Analyst firm IDC says New Zealanders are now among the world’s keenest buyers of paid online services. Some 22 percent of consumers here say services like Netflix and Lightbox are their main way of viewing entertainment.

That’s on a par with the US and a long way ahead of the worldwide figure of 14 percent.

We’re still behind North America when it comes to buying a streaming service. On the other side of the Pacific 41 percent pay for streaming TV, here just over a quarter do.

New Zealand wasted little time moving from near the bottom of the online service league to the top of the table. It is three years since Spark launched Lightbox, the first widely available local service. There were also services like the Premier League Pass which allowed fans to watch English football on digital devices.

While many New Zealanders paid for an international version of Netflix, that service didn’t arrive in a local form until early 2015. Network companies like Chorus and ISPs like Orcon show graphs of how data consumption rates leaped after Netflix opened in New Zealand. It helps that these services arrived as the nationwide UFB fibre build hit its stride.

These numbers give the lie to the idea that New Zealanders are software pirates or spend a lot of time downloading illegal content.

Some of the discussion of this survey on social media centred on the poor entertainment choices had before streaming video was a practical option.

IDC says it isn’t just movies and TV shows. New Zealanders are among the keenest users of all premium digital services. This includes online music streaming, cloud services, and console gaming. We are also among the highest users of Facebook with 81 percent of people who answered the survey using the service in the month before they were asked. The worldwide figure is 74 percent.

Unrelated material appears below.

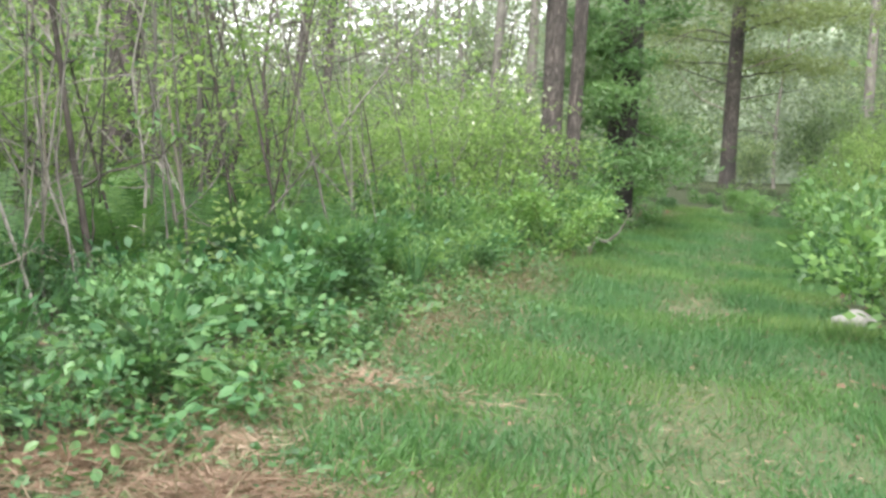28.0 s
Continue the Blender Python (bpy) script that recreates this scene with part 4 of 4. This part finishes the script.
for k, (x, y) in enumerate([(3.5, 21.6), (3.9, 22.2), (4.3, 22.8), (4.0, 23.4), (4.7, 23.6), (5.2, 24.4), (4.9, 25.2), (5.6, 25.6), (5.9, 26.4), (6.4, 27.2), (4.4, 24.3), (6.9, 28.2)]):
    r = np.random.default_rng(670 + k)
    lean = r.uniform(-0.95, -0.15)
    thicket_stem("leaning_stem", "slender dark stem leaning out of the shrubs", [(x, y, 0.3), (x + lean * 0.3, y, 1.2), (x + lean * 0.65, y + r.normal() * 0.1, 2.2), (x + lean * 1.0, y + 0.1, 3.3)], r.uniform(0.013, 0.021), 670 + k, (BARK_DARK, BARK_GREY)[k % 2], 5, LEAF_AIRY, 30, 0.065)
for k in range(20):
    r = np.random.default_rng(1640 + k)
    y = r.uniform(20.5, 27)
    x = float(edge_left(y)) - r.uniform(1.6, 3.9)
    lean = r.normal() * 0.8
    thicket_stem("dead_sapling", "thin bleached dead stem leaning among the shrubs", [(x, y, 0.3), (x + lean * 0.35, y, 1.1), (x + lean * 0.8 + r.normal() * 0.1, y + 0.1, 2.0), (x + lean * 1.3, y + 0.2, 2.9)], r.uniform(0.008, 0.014), 1640 + k, (BARK_PALE, BARK_GREY, BARK_GREY)[k % 3], 5)
thicket_stem("dark_sapling", "dark leaning sapling with a few leaves behind the ferns", [(3.36, 21.0, 0.3), (3.2, 21.0, 1.2), (3.04, 21.0, 2.2), (2.95, 21.1, 3.3)], 0.03, 655, BARK_DARK, 7, LEAF, 40, 0.06)


# ---------------------------------------------------------------- stone, fallen wood, stumps
def stone(x, y, size, seed, label):
    bm = bmesh.new()
    bmesh.ops.create_icosphere(bm, subdivisions=4, radius=1)
    for v in bm.verts:
        n = noise.noise(v.co * 1.3 + Vector((seed, 0, 0))) * 0.22 + noise.noise(v.co * 4 + Vector((0, seed, 0))) * 0.05
        v.co *= 1 + n
        v.co = Vector((v.co.x * size, v.co.y * size * 0.75, max(v.co.z, -0.5) * size * 0.6))
    me = bpy.data.meshes.new("stone")
    bm.to_mesh(me)
    bm.free()
    me.polygons.foreach_set("use_smooth", np.ones(len(me.polygons), bool))
    me.materials.append(STONE)
    ob = tagged(new("stone", me), label, "stone")
    ob.matrix_basis = pose(x, y, float(rise(x, y)) + 0.2 * size, 0, 0, 25)


stone(9.95, 23.3, 0.24, 3, "pale rounded stone at the grass edge")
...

People here own an average of 6.5 digital devices and spend 56 hours, roughly half, of waking hours connected to online.

In general, we’re a practical breed. We tend to use digital services if there’s an obvious benefit. If the benefit is less clear, we’re more tentative. So just 18 percent of New Zealanders have used virtual reality in the past year. This compares with 38 percent worldwide.

To get these numbers IDC questions 30,000 adult consumers in 19 countries. 1400 of them were in New Zealand.